Pour cette reprise, l’Orchestre de Chambre de Lausanne a été confié à Nir Kabaretti, dont la direction est solide et efficace, malgré quelques imprécisions et des décalages entre la fosse et le plateau ; le chef a parfois la baguette un peu lourde et on aurait aimé davantage de nuances et de raffinement, mais tout s’enchaîne de manière parfaitement fluide. Si les choristes sont parfaitement intégrés à la production, leur prestation vocale, en revanche, n’est pas toujours synchronisée avec l’orchestre. La nouveauté de cette reprise lausannoise est une double distribution.


La première, composée d’interprètes confirmés venus de différents pays, est clairement emmenée par Dovlet Nurgeldiyev et Adrian Sâmpetrean. Le premier incarne un Nemorino confondant de naïveté et de sincérité, à la voix claire et homogène, au phrasé délicat et aux aigus lumineux. Son air « Una furtiva lagrima », le hit de la partition, est particulièrement applaudi. Le second campe un Dulcamara aux allures de sorcier, avec un sens évident de la comédie, un legato et une diction impeccables ainsi qu’un timbre très bien projeté et des vocalises acérées. Le Belcore de Giorgio Caoduro est fâché avec l’intonation et son chant n’est pas toujours très précis, mais on admire son timbre particulièrement sonore et sa verve comique. L’Adina de Valentina Nafornită est une déception : si la voix est lumineuse et les aigus rayonnants, la soprano a tendance à lancer des forte stridents à chaque phrase et les vocalises sont bien approximatives.
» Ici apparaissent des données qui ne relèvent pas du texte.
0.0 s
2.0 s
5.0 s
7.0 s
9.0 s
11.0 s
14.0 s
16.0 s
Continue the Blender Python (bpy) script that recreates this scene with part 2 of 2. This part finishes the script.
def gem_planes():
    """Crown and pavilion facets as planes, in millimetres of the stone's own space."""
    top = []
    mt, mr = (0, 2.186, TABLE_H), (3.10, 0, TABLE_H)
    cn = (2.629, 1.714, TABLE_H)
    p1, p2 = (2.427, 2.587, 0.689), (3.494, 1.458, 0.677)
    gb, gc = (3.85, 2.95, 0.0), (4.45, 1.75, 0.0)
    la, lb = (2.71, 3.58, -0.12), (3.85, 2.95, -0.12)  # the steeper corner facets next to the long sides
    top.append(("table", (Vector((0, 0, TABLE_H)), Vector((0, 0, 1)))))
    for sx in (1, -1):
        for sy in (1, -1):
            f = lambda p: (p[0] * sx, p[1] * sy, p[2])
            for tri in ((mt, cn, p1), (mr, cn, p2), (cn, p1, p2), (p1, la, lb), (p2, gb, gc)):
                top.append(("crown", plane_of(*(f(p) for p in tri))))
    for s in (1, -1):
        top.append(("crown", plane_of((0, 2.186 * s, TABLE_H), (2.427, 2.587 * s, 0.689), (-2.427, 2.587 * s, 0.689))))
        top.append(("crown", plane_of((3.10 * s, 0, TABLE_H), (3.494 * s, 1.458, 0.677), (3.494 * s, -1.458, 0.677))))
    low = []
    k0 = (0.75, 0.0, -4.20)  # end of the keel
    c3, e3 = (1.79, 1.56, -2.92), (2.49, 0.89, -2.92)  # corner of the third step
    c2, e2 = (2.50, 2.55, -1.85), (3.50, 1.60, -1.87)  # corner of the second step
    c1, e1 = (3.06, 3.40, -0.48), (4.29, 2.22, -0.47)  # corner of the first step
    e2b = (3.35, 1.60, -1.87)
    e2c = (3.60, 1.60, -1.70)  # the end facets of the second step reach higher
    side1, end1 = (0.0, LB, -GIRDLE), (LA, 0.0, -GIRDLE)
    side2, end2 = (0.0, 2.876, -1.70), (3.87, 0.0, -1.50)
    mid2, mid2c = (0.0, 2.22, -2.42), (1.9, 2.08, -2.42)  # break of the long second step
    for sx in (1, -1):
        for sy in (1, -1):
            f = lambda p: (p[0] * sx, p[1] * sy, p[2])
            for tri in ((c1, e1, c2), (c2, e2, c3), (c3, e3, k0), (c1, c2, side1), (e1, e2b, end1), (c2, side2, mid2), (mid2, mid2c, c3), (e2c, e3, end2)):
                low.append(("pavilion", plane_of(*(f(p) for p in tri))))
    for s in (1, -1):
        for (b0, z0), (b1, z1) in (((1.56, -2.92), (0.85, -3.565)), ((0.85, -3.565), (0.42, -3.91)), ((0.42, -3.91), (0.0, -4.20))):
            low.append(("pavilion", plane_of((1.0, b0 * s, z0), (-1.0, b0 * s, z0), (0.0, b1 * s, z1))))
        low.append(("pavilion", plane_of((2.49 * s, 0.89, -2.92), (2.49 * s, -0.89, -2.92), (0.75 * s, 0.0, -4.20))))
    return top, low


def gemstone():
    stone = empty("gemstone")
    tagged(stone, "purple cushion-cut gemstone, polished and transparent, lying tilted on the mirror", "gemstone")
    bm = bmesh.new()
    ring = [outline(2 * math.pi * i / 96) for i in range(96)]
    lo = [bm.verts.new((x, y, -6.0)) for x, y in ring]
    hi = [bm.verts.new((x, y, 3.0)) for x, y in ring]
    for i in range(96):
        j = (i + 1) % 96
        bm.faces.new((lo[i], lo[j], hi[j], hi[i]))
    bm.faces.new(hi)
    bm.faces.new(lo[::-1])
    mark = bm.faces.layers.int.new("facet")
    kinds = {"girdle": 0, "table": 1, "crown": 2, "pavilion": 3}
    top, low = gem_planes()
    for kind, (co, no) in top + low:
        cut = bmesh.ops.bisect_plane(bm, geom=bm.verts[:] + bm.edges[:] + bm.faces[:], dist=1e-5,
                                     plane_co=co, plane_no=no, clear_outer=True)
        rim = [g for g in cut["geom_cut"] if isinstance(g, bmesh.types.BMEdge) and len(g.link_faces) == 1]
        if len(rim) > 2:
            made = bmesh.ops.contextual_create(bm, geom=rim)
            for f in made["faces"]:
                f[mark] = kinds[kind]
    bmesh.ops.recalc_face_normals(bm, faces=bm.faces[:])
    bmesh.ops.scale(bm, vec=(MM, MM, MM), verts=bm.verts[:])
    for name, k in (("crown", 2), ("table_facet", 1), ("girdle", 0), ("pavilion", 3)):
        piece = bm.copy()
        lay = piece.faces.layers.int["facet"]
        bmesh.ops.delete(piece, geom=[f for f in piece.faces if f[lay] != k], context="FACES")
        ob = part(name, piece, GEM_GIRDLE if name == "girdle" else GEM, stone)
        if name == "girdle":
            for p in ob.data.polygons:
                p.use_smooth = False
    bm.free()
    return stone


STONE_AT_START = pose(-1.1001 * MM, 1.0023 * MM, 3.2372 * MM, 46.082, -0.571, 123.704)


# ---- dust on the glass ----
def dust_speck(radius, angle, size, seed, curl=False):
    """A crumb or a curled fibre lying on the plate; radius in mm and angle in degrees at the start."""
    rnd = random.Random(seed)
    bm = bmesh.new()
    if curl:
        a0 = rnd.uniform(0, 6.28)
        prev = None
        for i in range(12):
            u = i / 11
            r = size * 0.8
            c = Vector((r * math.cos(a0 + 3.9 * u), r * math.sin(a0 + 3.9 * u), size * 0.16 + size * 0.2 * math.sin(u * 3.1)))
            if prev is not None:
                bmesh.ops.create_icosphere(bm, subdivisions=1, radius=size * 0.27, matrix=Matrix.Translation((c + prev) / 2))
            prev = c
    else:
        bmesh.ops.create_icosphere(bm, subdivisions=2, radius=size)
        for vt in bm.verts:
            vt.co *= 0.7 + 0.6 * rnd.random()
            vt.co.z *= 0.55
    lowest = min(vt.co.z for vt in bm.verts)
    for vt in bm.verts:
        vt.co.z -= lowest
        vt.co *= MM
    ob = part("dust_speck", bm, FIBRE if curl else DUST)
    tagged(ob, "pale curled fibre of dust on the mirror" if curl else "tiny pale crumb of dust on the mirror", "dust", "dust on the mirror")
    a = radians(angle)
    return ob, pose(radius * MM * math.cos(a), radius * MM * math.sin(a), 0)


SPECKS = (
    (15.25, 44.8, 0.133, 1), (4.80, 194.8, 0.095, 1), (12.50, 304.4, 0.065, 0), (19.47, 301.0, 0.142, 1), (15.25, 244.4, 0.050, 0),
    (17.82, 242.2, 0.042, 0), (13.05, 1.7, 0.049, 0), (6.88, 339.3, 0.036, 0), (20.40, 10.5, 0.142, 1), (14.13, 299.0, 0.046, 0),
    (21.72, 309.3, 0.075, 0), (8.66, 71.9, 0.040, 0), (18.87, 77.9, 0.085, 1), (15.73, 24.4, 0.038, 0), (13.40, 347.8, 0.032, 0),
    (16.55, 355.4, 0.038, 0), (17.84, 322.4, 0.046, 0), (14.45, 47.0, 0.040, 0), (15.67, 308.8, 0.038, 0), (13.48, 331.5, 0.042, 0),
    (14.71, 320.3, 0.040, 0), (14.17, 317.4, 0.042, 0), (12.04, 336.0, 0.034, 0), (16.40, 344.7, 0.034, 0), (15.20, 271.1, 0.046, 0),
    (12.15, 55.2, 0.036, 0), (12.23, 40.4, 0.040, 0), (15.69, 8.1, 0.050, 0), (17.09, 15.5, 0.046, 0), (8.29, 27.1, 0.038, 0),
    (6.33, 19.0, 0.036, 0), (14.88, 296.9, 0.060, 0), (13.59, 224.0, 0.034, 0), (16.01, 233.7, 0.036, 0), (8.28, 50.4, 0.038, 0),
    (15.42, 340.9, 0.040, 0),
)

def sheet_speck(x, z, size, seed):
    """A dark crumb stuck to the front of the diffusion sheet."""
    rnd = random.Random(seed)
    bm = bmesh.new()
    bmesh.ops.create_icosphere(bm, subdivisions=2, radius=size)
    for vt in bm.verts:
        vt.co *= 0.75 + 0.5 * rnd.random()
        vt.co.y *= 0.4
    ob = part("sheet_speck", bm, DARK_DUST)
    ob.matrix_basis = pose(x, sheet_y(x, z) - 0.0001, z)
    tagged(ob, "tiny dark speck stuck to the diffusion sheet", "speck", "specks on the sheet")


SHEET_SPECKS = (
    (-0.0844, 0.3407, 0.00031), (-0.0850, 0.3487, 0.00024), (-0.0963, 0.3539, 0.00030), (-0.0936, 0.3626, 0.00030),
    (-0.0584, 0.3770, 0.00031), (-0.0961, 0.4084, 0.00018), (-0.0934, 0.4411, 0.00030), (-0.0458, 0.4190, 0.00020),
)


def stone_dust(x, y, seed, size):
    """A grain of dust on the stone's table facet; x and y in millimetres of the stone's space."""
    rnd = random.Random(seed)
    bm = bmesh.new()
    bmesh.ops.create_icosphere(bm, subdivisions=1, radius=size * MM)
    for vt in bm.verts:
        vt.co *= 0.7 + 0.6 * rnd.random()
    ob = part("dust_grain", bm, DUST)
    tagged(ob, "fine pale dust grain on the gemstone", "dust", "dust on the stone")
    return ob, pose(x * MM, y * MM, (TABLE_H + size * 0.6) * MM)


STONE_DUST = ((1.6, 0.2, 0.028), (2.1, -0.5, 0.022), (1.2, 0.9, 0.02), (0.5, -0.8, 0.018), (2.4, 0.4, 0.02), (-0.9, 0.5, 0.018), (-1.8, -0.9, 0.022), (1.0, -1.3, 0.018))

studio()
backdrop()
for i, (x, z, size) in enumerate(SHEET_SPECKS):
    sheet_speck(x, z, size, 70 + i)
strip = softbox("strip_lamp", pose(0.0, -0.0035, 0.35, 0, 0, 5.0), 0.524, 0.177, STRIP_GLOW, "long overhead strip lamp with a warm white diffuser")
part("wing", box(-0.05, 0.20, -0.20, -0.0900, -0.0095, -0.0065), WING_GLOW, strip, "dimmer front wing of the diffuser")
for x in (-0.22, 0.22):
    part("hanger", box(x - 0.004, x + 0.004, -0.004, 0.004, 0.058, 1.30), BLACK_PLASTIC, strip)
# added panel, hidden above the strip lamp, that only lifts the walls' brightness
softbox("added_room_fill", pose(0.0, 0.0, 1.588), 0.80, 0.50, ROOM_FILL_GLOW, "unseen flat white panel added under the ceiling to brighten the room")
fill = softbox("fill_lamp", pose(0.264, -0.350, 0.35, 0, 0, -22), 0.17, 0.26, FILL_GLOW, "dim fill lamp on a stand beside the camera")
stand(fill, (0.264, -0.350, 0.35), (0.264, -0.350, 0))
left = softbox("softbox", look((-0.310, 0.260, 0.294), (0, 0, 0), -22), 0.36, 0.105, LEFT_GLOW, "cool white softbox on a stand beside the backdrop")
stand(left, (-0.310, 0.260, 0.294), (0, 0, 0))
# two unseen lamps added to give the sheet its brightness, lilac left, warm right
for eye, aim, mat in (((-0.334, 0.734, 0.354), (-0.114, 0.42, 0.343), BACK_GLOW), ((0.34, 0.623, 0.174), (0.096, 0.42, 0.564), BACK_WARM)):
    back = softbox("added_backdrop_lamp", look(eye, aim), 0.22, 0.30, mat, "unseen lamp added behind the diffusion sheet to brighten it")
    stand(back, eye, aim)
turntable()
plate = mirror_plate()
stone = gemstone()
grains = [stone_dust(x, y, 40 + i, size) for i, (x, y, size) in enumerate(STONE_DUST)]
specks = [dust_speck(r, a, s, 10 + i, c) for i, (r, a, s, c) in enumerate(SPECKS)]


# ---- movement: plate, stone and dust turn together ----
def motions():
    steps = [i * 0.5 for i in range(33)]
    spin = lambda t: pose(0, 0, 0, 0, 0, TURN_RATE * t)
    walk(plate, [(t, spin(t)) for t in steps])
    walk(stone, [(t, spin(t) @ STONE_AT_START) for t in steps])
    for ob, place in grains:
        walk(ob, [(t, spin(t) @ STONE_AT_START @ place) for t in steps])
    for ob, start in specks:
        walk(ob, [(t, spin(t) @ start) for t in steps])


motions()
Pour la seconde distribution, Eric Vigié, directeur de l’Opéra de Lausanne, a voulu donner leur chance à de très jeunes chanteurs de la région, dont certains n’ont pas encore terminé leur formation, et leur a fait le plus beau des cadeaux : les engager pour les rôles principaux pour deux représentations. Une initiative inédite, ou presque, dans le monde lyrique, qu’il convient de saluer. A l’heure où l’Opéra de Paris – pour ne citer qu’un exemple – est en train de constituer une troupe de jeunes chanteurs qui seront distribués, dans un premier temps, dans les rôles secondaires, à l’heure aussi où d’autres théâtres lyriques connaissent déjà le système de la troupe avec des chanteurs engagés dans les rôles secondaires, alors que les rôles principaux sont confiés à des artistes invités, Lausanne va plus loin en proposant d’emblée les grands rôles. Durant les vingt ans qu’il a passés à Lausanne, Eric Vigié n’a eu de cesse d’accorder une place importante à la relève.


Les quatre chanteurs de la seconde distribution ont tous déjà foulé les planches lausannoises, en débutant comme choristes. Par la suite, ils ont été engagés comme solistes, mais toujours dans de petits rôles. Le ténor Jean Miannay a ainsi pas moins de six productions à son actif à Lausanne, notamment Les Contes d’Hoffmann en 2019, Rinaldo en 2020 et Eugène Onéguine en début d’année. Aslam Safla a participé à Werther cette année, et Raphaël Hardmeyer à Ariane à Naxos en 2019 et à Sémiramis en 2022. Quant à Laurène Paternò, après son premier prix au Concours Kattenburg de Lausanne, elle a été engagée à trois reprises, dans Les Chevaliers de la Table ronde en 2019, La Belle Hélène en 2020 et Dédé en 2021. Le cas d’Aurélie Brémond est un peu différent puisqu’elle est distribuée dans le petit rôle de Giannetta dans les deux distributions. Cette double distribution a nécessité des répétitions supplémentaires, tant scéniques que vocales, mais le jeu en vaut largement la chandelle, car chanter un grand rôle sur scène va indubitablement renforcer la confiance des jeunes artistes. Lesquels ont aussi pu profiter de nombreux conseils de leurs « aînés » de la première distribution, qui n’ont pas été avares de recommandations. Globalement, les jeunes chanteurs de cette expérience inédite ont été admirables d’aisance scénique, d’identification à leur personnage, de fraîcheur et d’émotion, quand bien même leurs prestations vocales respectives peuvent encore largement progresser. Mais ils sont promis à un bel avenir, puisqu’ils n’ont pas encore 30 ans.